## start
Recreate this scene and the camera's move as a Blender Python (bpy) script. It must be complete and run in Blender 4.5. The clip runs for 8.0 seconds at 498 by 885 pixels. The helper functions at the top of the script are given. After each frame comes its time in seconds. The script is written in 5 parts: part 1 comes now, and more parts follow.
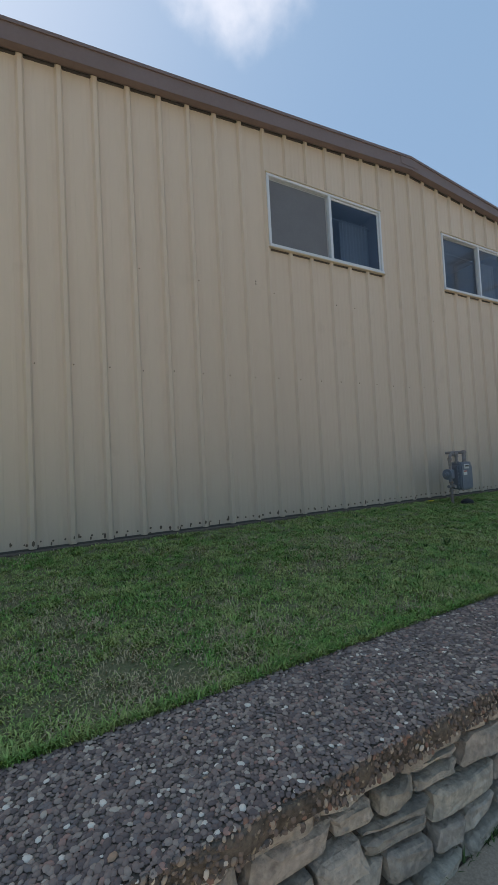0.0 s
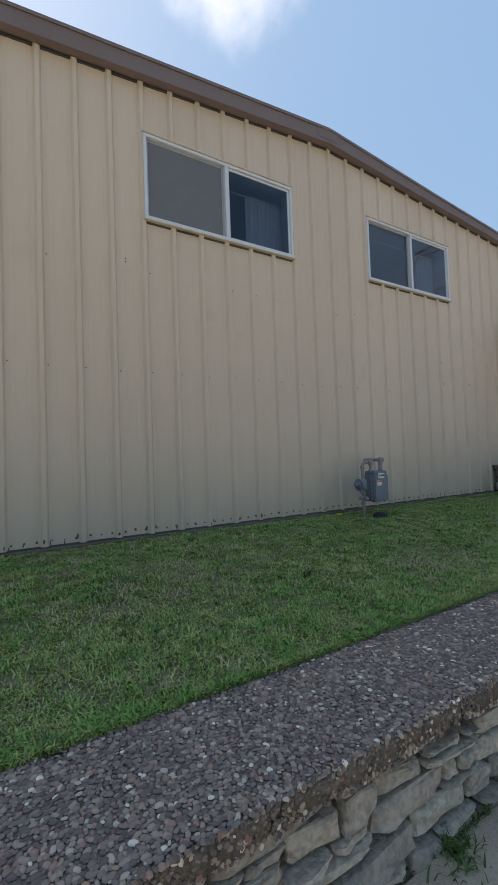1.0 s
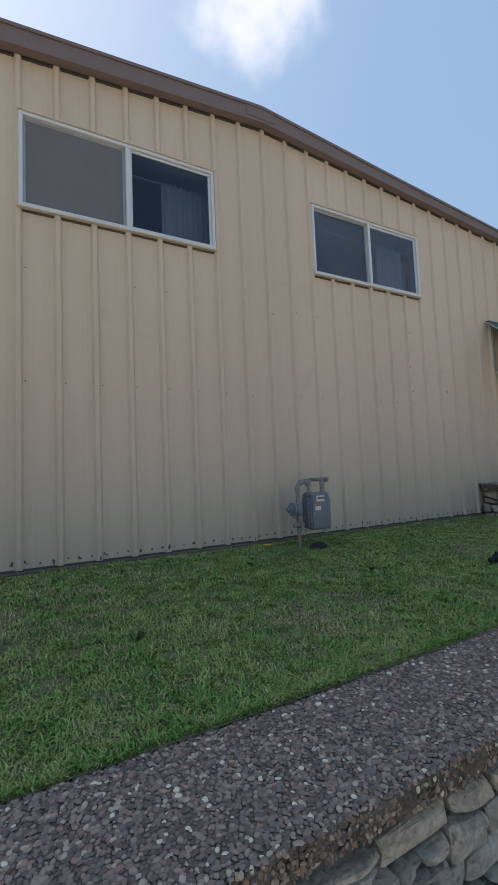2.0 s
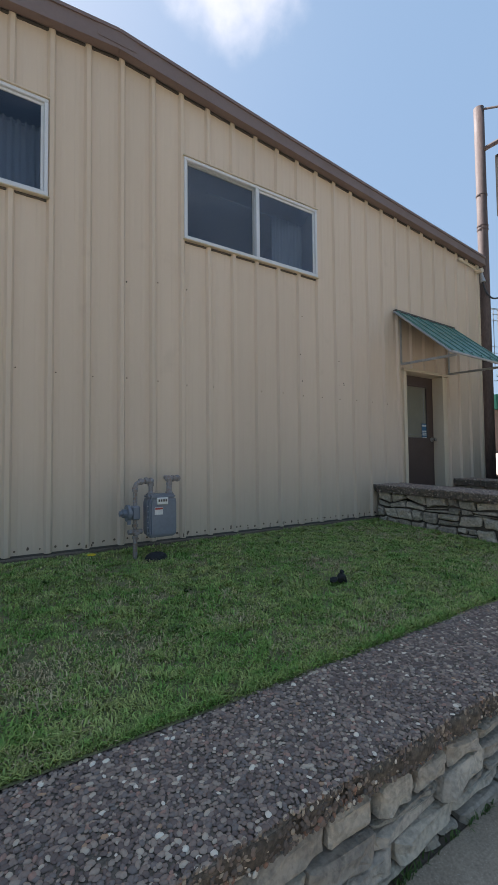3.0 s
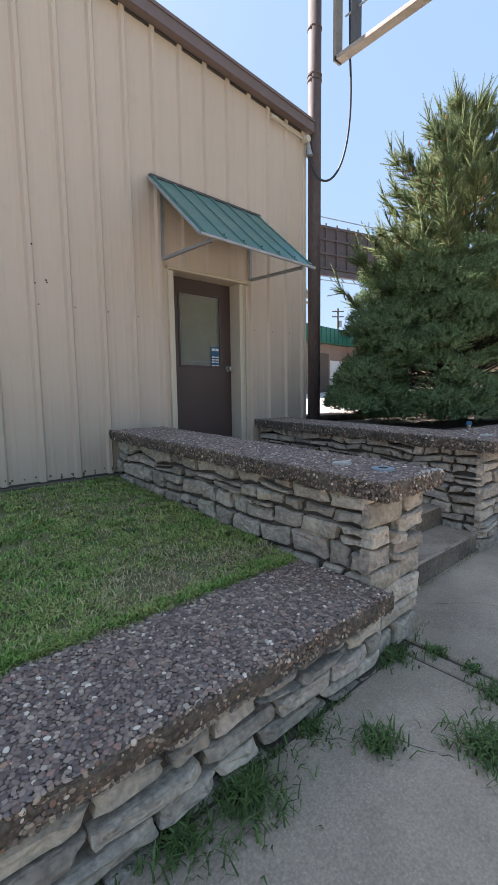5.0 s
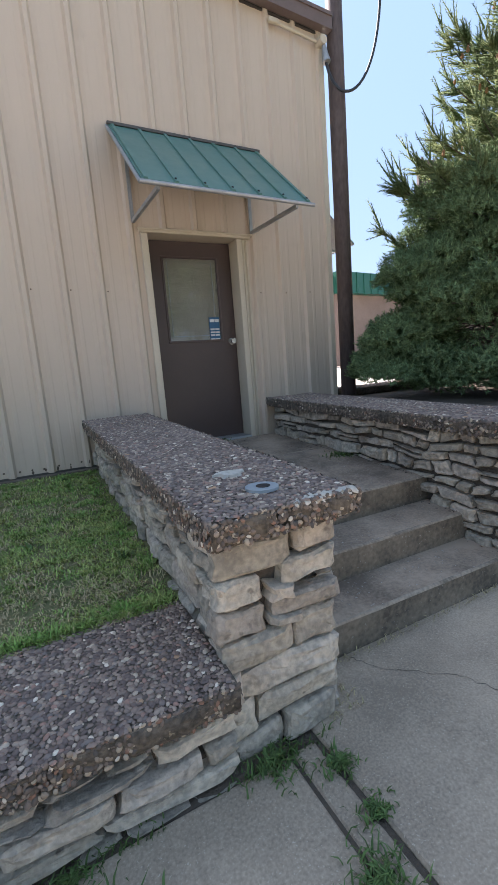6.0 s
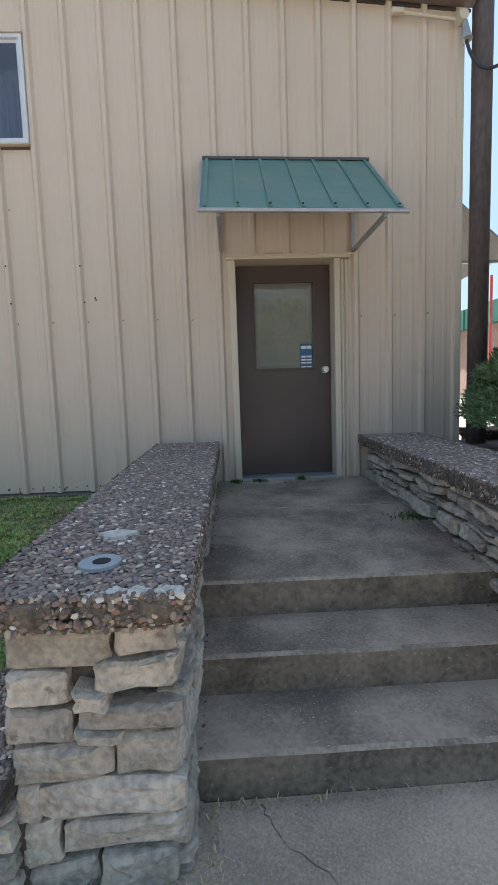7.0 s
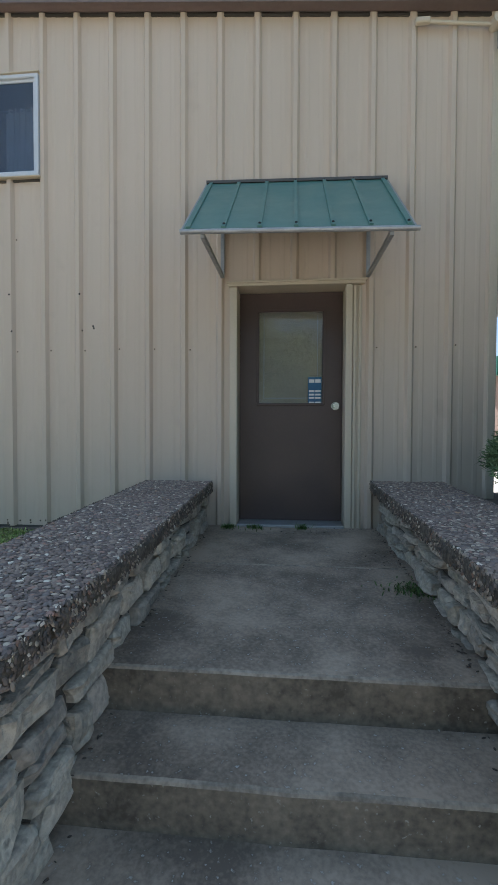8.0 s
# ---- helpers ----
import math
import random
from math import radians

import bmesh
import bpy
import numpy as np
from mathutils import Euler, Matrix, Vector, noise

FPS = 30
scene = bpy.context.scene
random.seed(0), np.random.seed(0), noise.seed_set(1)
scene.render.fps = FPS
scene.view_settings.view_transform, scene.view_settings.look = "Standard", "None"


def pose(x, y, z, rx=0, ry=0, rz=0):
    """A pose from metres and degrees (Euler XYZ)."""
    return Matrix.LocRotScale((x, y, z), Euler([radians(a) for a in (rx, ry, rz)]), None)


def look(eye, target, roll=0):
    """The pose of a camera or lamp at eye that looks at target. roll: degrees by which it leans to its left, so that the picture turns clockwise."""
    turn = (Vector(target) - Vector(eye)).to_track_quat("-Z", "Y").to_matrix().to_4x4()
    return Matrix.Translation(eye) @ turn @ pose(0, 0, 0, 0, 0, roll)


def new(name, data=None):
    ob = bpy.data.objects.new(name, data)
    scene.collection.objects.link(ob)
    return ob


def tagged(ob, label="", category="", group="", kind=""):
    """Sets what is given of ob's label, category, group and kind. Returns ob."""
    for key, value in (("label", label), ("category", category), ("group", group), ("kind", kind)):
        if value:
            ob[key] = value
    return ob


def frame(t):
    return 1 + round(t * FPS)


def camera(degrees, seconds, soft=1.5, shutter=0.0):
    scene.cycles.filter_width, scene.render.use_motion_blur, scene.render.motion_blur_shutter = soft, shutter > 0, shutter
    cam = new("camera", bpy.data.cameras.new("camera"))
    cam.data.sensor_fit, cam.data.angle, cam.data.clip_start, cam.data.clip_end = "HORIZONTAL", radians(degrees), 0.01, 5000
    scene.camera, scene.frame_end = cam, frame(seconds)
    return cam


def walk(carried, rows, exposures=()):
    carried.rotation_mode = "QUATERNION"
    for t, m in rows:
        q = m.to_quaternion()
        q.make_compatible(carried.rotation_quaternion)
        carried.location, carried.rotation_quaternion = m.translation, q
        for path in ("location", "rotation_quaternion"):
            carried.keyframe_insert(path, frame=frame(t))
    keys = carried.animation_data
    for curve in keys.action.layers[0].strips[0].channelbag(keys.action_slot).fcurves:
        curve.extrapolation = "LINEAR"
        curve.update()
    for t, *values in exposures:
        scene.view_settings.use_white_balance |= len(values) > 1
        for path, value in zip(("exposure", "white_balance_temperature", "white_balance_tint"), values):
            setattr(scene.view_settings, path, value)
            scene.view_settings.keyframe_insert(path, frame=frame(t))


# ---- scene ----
## end
Reproduce verbatim the lines above, from the line with "radians(degrees), 0.01, 5000" through the line with "scene.view_settings.use_white_balance |= len(values)".

Written solution:
    cam.data.sensor_fit, cam.data.angle, cam.data.clip_start, cam.data.clip_end = "HORIZONTAL", radians(degrees), 0.01, 5000
    scene.camera, scene.frame_end = cam, frame(seconds)
    return cam


def walk(carried, rows, exposures=()):
    carried.rotation_mode = "QUATERNION"
    for t, m in rows:
        q = m.to_quaternion()
        q.make_compatible(carried.rotation_quaternion)
        carried.location, carried.rotation_quaternion = m.translation, q
        for path in ("location", "rotation_quaternion"):
            carried.keyframe_insert(path, frame=frame(t))
    keys = carried.animation_data
    for curve in keys.action.layers[0].strips[0].channelbag(keys.action_slot).fcurves:
        curve.extrapolation = "LINEAR"
        curve.update()
    for t, *values in exposures:
        scene.view_settings.use_white_balance |= len(values) > 1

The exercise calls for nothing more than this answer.